Masyarakat di lahan basah Sungai Musi hidupnya menderita akibat perubahan iklim. Foto: Mahesa Putra/Mongabay Indonesia

 

Gerak cepat

Dr. Yulian Junaidi yang akrab dipanggil Polong dari Fakultas Pertanian Universitas Sriwijaya, meminta pemerintah bergerak cepat mengatasi berbagai persoalan yang dialami masyarakat atau petani di pedesaan. Termasuk, wilayah lahan basah Sungai Musi, yang terdampak perubahan iklim.

“Harus fokus dan cepat. Perubahaan iklim di wilayah yang bentang alamnya sudah rusak tentu memberikan dampak buruk terhadap kehidupan petani. Dampak buruk perubahan iklim menyentuh pertanian, perikanan, perkebunan, hingga peternakan.”

Tindakan yang harus dilakukan pemerintah, bukan hanya penyuluhan, juga bantuan teknologi, obat-obatan, bibit, langkah-langkah adaptasi, serta dana jika terjadi krisis pangan dan pendapatan.

 

Pembibitan padi terapung upaya kecil adaptasi masyarakat menghadapi persawahan yang terlambat surut airnya. Foto: Mahesa Putra/Mongabay Indonesia

 

Terkait persawahan rawa lebak yang saat ini terdampak perubahaan iklim, kata Polong, yang dapat dilakukan pemerintah, pertama, membangun sistem polder untuk mengatasi banjir.

Dijelaskan Polong, sistem polder adalah cara penanganan banjir melalui sarana fisik seperti saluran drainase, kolam retensi, pompa air, yang dikendalikan dalam satu pengelolaan.

Kedua, budidaya padi apung. “Cara ini sudah pernah dicoba di sejumlah wilayah Sumatera Selatan dan berhasil. Tapi, tidak ditiru banyak petani di rawa lebak sebab membutuhkan biaya besar. Seperti membeli styrofoam yang digunakan sebagai media tanam. Pemerintah mungkin dapat membantu pembiayaannya.”

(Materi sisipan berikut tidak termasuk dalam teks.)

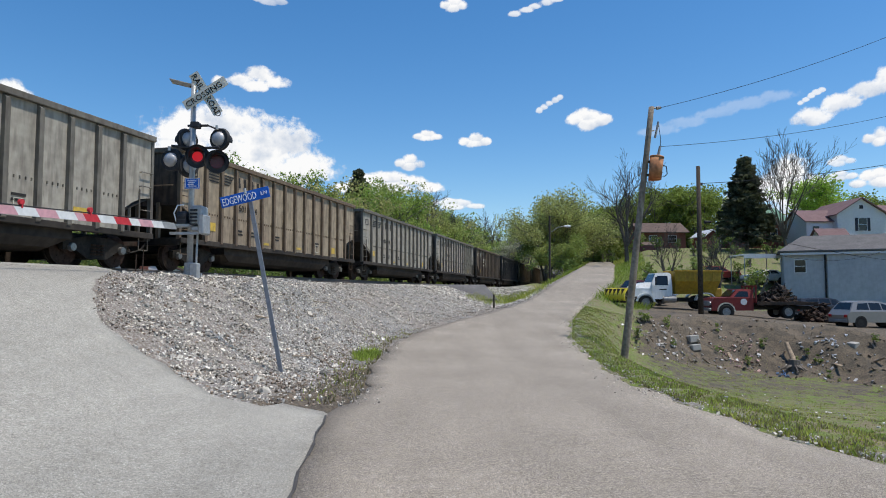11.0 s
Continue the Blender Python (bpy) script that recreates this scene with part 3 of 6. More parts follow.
        for i in (2, 3, 5, 9):
            for k in range(2):
                x0, x9 = sorted((px(i, 0.25), px(i, 0.3 + rnd.uniform(0.2, 0.4))))
                plate(bm, x0, x9, y, 1.35 + 0.12 * k, 1.41 + 0.12 * k, 0.004)
        part("small_stencil", bm, ink, car)
        for i, zz, hh in ((0, 1.35, 0.28), (4, 1.12, 0.09), (7, 1.12, 0.09), (11, 1.15, 0.28)):
            if rnd.random() < 0.8 and i < ribs - 1:
                x0, x9 = sorted((px(i, 0.2), px(i, 0.65)))
                part("reflector", plate(BM(), x0, x9, y, zz, zz + hh, 0.004), M_tape, car)
        x0 = min(px(9, 0.3), px(9, 0.62))
        bm = BM()
        for a, b, c, d in ((0, 0.32, 0, 0.03), (0, 0.32, 0.3, 0.33), (0, 0.03, 0, 0.33), (0.29, 0.32, 0, 0.33)):
            plate(bm, x0 + a, x0 + b, y, 1.1 + c, 1.1 + d, 0.004)
        part("stencil_frame", bm, M_cream, car)
        x0, x9 = sorted((0.45 if sy < 0 else L - 0.45, 0.9 if sy < 0 else L - 0.9))
        bm = BM()
        for a, b, c, d in ((x0, x9, 3.0, 3.03), (x0, x9, 3.27, 3.3), (x0, x0 + 0.03, 3.0, 3.3), (x9 - 0.03, x9, 3.0, 3.3)):
            plate(bm, a, b, y, c, d, 0.004)
        part("stencil_frame", bm, ink, car)
        # rivet rows
        bm = BM()
        for i in range(ribs - 1):
            for k in range(5):
                x = px(i, 0.14 + (step - 0.28) * k / 4)
                box(bm, x - 0.014, x + 0.014, y - 0.012, y + 0.012, 1.86, 1.93)
        part("rivet_row", bm, rib_paint, car)
    return car


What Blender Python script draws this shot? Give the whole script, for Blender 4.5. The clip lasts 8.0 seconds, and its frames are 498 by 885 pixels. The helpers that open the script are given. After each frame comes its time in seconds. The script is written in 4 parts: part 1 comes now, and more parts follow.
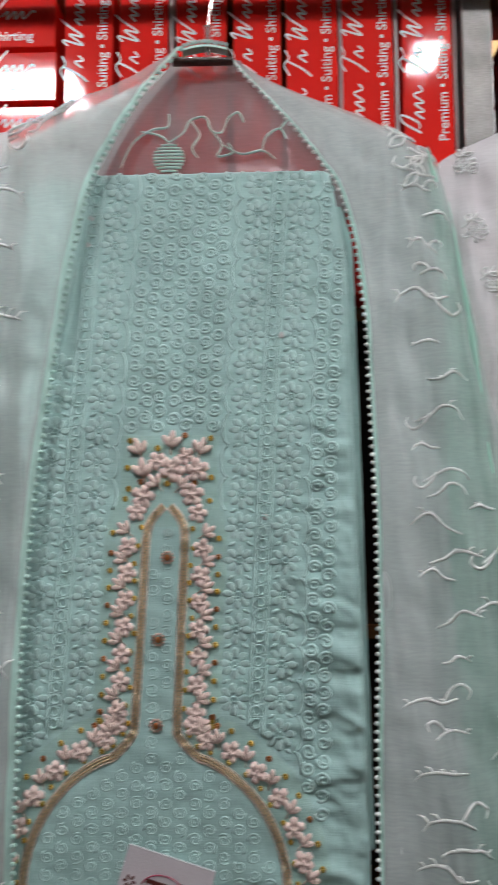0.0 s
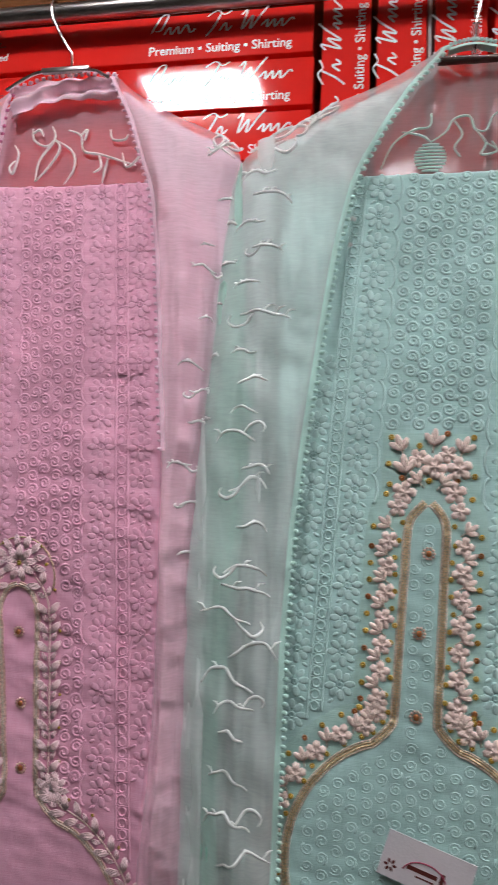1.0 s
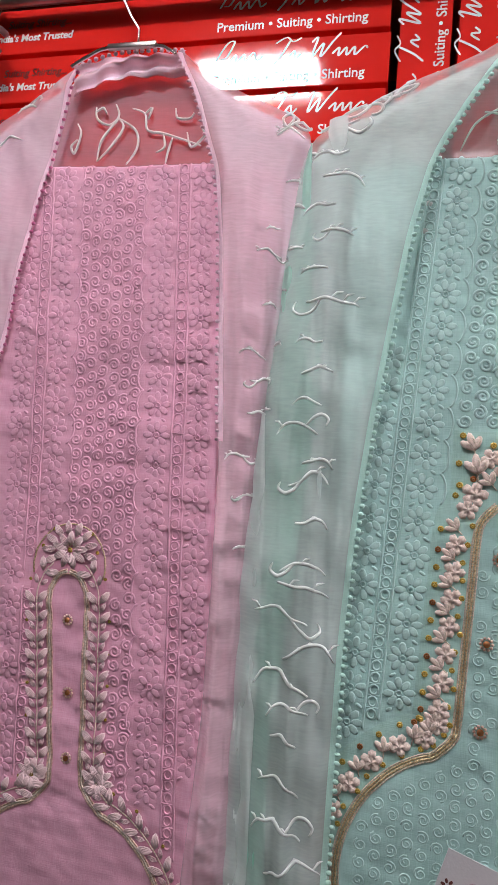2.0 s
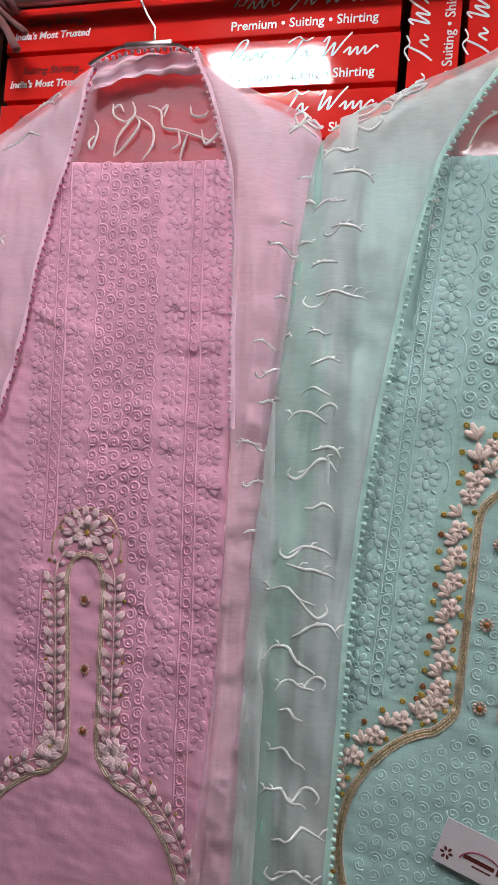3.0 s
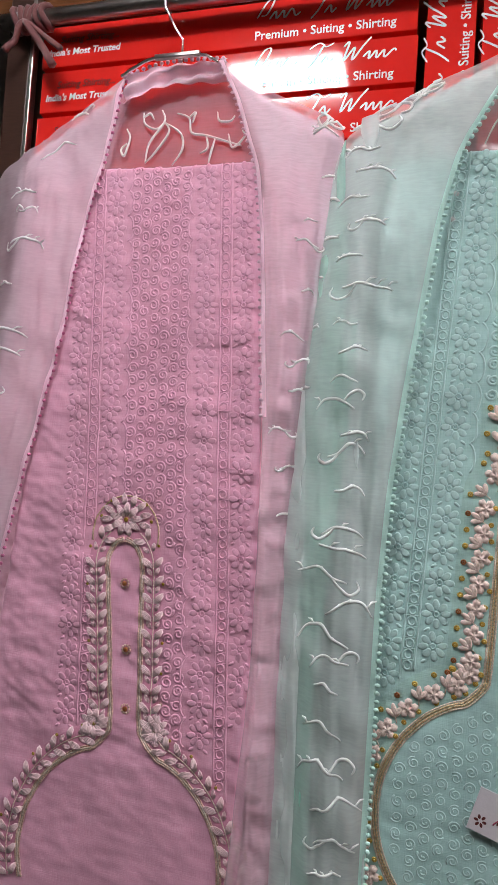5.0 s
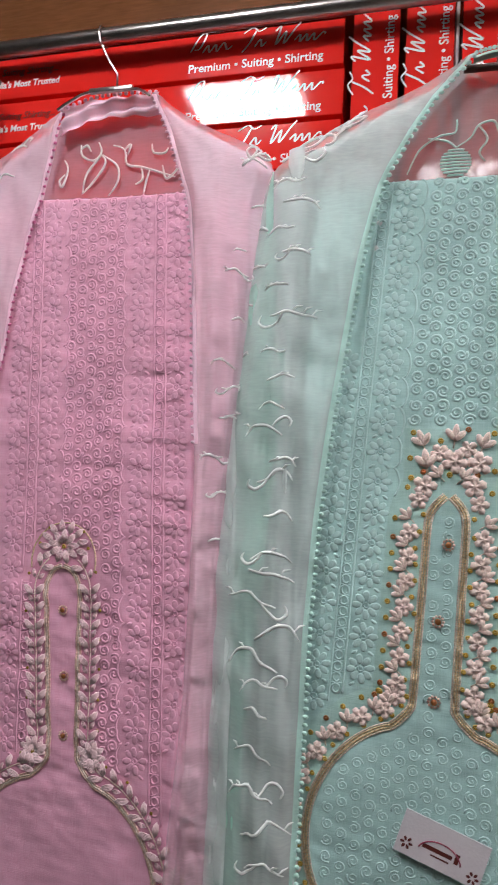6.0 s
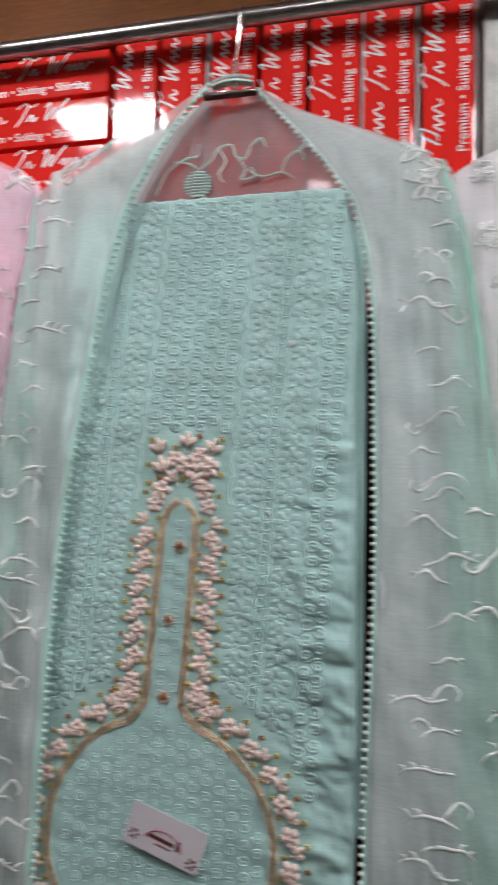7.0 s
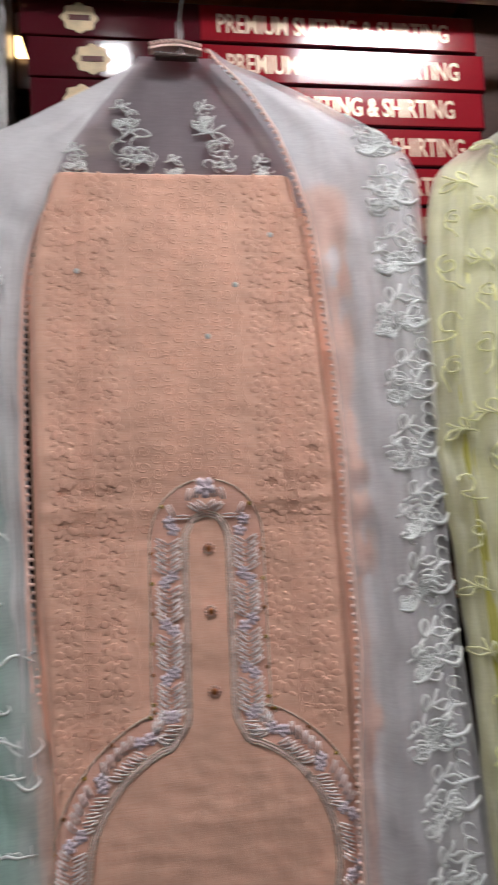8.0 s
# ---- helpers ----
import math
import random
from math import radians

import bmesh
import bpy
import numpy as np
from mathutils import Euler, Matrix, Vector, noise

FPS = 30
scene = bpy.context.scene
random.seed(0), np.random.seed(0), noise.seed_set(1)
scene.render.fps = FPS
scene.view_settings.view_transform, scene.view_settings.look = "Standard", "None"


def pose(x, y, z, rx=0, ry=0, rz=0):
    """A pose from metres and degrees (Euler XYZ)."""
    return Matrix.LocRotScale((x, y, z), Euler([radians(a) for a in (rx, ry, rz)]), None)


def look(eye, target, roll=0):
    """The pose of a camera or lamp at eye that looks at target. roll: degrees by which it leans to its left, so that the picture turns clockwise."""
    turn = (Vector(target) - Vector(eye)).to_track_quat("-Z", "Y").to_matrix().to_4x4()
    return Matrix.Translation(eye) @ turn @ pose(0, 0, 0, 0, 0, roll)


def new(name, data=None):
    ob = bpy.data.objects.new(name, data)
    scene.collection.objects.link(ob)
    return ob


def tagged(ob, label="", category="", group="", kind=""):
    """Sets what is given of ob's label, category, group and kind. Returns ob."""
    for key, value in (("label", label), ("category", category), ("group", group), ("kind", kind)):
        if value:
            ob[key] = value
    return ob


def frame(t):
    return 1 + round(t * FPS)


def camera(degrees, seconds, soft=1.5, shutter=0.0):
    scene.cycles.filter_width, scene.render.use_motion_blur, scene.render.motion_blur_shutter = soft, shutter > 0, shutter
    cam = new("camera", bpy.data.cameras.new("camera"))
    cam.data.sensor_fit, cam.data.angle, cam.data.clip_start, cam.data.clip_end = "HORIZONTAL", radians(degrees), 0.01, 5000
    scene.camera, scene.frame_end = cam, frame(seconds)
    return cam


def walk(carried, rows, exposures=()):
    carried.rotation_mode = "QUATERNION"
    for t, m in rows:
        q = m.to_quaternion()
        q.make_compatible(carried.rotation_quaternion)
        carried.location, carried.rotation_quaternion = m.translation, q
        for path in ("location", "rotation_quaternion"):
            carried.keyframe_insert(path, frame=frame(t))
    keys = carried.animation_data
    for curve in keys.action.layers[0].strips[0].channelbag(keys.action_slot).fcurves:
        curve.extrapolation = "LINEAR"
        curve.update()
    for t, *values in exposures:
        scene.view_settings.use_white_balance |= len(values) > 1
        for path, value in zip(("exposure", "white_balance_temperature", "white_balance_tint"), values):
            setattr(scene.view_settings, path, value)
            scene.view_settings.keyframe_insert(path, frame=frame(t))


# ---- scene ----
cam = camera(44.2, 8.0, soft=1.3, shutter=0.35)
PATH = [
    (0, (-0.014, 0.046, 1.329), (-0.062, 2.041, 1.471), -0.5),
    (0.5, (-0.137, 0.028, 1.325), (-0.353, 2.012, 1.454), 0.8),
    (1, (-0.236, 0.007, 1.327), (-0.554, 1.978, 1.445), 2.2),
    (1.2, (-0.271, 0.023, 1.328), (-0.591, 1.994, 1.434), 2.9),
    (1.5, (-0.276, 0.033, 1.327), (-0.664, 1.992, 1.432), 3.4),
    (3, (-0.279, 0.0, 1.318), (-0.711, 1.952, 1.382), 4.8),
    (3.5, (-0.257, -0.044, 1.31), (-0.689, 1.908, 1.387), 4.7),
    (4, (-0.261, -0.026, 1.292), (-0.696, 1.924, 1.381), 4.5),
    (4.2, (-0.29, -0.021, 1.277), (-0.795, 1.913, 1.364), 4.3),
    (5.3, (-0.282, -0.042, 1.295), (-0.751, 1.9, 1.386), 3.3),
    (5.5, (-0.264, -0.041, 1.302), (-0.713, 1.906, 1.399), 3.1),
    (6, (-0.201, -0.032, 1.314), (-0.672, 1.908, 1.433), 3.0),
    (6.5, (-0.057, -0.023, 1.333), (-0.59, 1.9, 1.469), 2.7),
    (7, (0.132, 0.002, 1.32), (-0.291, 1.95, 1.477), 1.6),
    (7.2, (0.222, 0.014, 1.319), (-0.087, 1.983, 1.479), 0.7),
    (7.4, (0.303, 0.026, 1.303), (0.169, 2.013, 1.485), -0.6),
    (7.5, (0.35, 0.031, 1.298), (0.29, 2.021, 1.48), -1.1),
    (8, (0.498, 0.025, 1.299), (0.77, 2.001, 1.447), -3.1),
]
EXPOSURES = [(0.0, -0.05), (0.6, 0.03), (1.5, 0.06), (6.2, 0.14), (7.0, 0.10), (8.0, -0.12)]
walk(cam, [(t, look(eye, target, roll)) for t, eye, target, roll in PATH], EXPOSURES)

# ---------------------------------------------------------------- world and light
world = bpy.data.worlds.new("shop_air")
scene.world = world
world.use_nodes = True
world.node_tree.nodes["Background"].inputs[0].default_value = (0.9, 0.93, 1.0, 1)
world.node_tree.nodes["Background"].inputs[1].default_value = 0.05
PANEL_LIGHT = 72.0
CEILING = 2.45

# ---------------------------------------------------------------- small tools


class Shape:
    """Collects corners and faces for one mesh."""

    def __init__(self):
        self.v, self.f, self.m = [], [], []

    def add(self, verts, faces, slot=0):
        n = len(self.v)
        self.v.extend([tuple(p) for p in verts])
        self.f.extend([tuple(n + i for i in f) for f in faces])
        self.m.extend([slot] * len(faces))

    def mesh(self, name, mats, smooth=True):
        me = bpy.data.meshes.new(name)
        me.from_pydata(self.v, [], self.f)
        for m in (mats if isinstance(mats, (list, tuple)) else [mats]):
            me.materials.append(m)
        me.polygons.foreach_set("material_index", self.m)
        me.polygons.foreach_set("use_smooth", [smooth] * len(self.f))
        me.update()
        return me


def thing(name, label, category, group="", kind="", at=(0, 0, 0)):
    ob = new(name)
    ob.location = at
    ob.empty_display_size = 0.02
    return tagged(ob, label, category, group, kind)


def part(name, shape, mats, parent, label="", smooth=True, kind=""):
    me = shape if isinstance(shape, bpy.types.Mesh) else shape.mesh(name, mats, smooth)
    ob = new(name, me)
    ob.parent = parent
    if parent is not None:
        q, p = Vector((0, 0, 0)), parent
        while p is not None:
            q += p.location
            p = p.parent
        ob.location = -q
    return tagged(ob, label, kind=kind)


def piece(name, me, parent, m, label=""):
    """One of many alike pieces, on shared mesh data, at the world pose m."""
    ob = new(name, me)
    ob.parent = parent
    q, p = Vector((0, 0, 0)), parent
    while p is not None:
        q += p.location
        p = p.parent
    ob.matrix_basis = Matrix.Translation(-q) @ m
    return tagged(ob, label)


def structure(name, shape, mats, label, category, smooth=False):
    ob = new(name, shape.mesh(name, mats, smooth))
    return tagged(ob, label, category, kind="structure")


def block(sh, x0, x1, y0, y1, z0, z1, b=0.0, slot=0):
    """A box with chamfered edges."""
    if b <= 0:
        v = [(x, y, z) for x in (x0, x1) for y in (y0, y1) for z in (z0, z1)]
        sh.add(v, [(0, 1, 3, 2), (4, 6, 7, 5), (0, 4, 5, 1), (2, 3, 7, 6), (0, 2, 6, 4), (1, 5, 7, 3)], slot)
        return
    bm = bmesh.new()
    bmesh.ops.create_cube(bm, size=1.0)
    bmesh.ops.scale(bm, vec=(x1 - x0, y1 - y0, z1 - z0), verts=bm.verts)
    bmesh.ops.translate(bm, vec=((x0 + x1) / 2, (y0 + y1) / 2, (z0 + z1) / 2), verts=bm.verts)
    bmesh.ops.bevel(bm, geom=bm.edges[:], offset=b, segments=2, affect="EDGES", profile=0.5)
    bm.verts.index_update()
    sh.add([v.co[:] for v in bm.verts], [[v.index for v in f.verts] for f in bm.faces], slot)
    bm.free()


def tube(sh, pts, r, n=6, closed=False, slot=0, taper=None, press=1.0):
    pts = [Vector(p) for p in pts]
    k = len(pts)
    verts, faces = [], []
    side = None
    for i, p in enumerate(pts):
        a = pts[(i - 1) % k] if (i or closed) else pts[0]
        b = pts[(i + 1) % k] if (i < k - 1 or closed) else pts[-1]
        d = (b - a)
        d = d.normalized() if d.length > 1e-9 else Vector((0, 0, 1))
        if side is None:
            side = d.orthogonal().normalized()
        side = (side - d * side.dot(d))
        side = side.normalized() if side.length > 1e-6 else d.orthogonal().normalized()
        other = d.cross(side)
        rr = r * (taper(i / max(1, k - 1)) if taper else 1)
        for j in range(n):
            w = 2 * math.pi * j / n
            o = side * (rr * math.cos(w)) + other * (rr * math.sin(w))
            o.y *= press
            verts.append(p + o)
    for i in range(k if closed else k - 1):
        for j in range(n):
            a, b = i * n + j, i * n + (j + 1) % n
            c, d2 = ((i + 1) % k) * n + (j + 1) % n, ((i + 1) % k) * n + j
            faces.append((a, b, c, d2))
    if not closed:
        faces.append(tuple(range(n - 1, -1, -1)))
        faces.append(tuple(range((k - 1) * n, k * n)))
    sh.add(verts, faces, slot)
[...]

Ketiga, mengembangkan varietas padi tahan genangan air.

“Sebenarnya, dulu ada varietas padi lokal di persawahan rawa lebak Sumatera Selatan. Tapi sudah tidak lagi ditanam setelah hadirnya varietas hibrida, yang lebih cepat dipanen. Varietas padi lokal memang panennya mencapai enam bulan, tapi batangnya lebih tinggi sehingga tahan genangan air,” paparnya.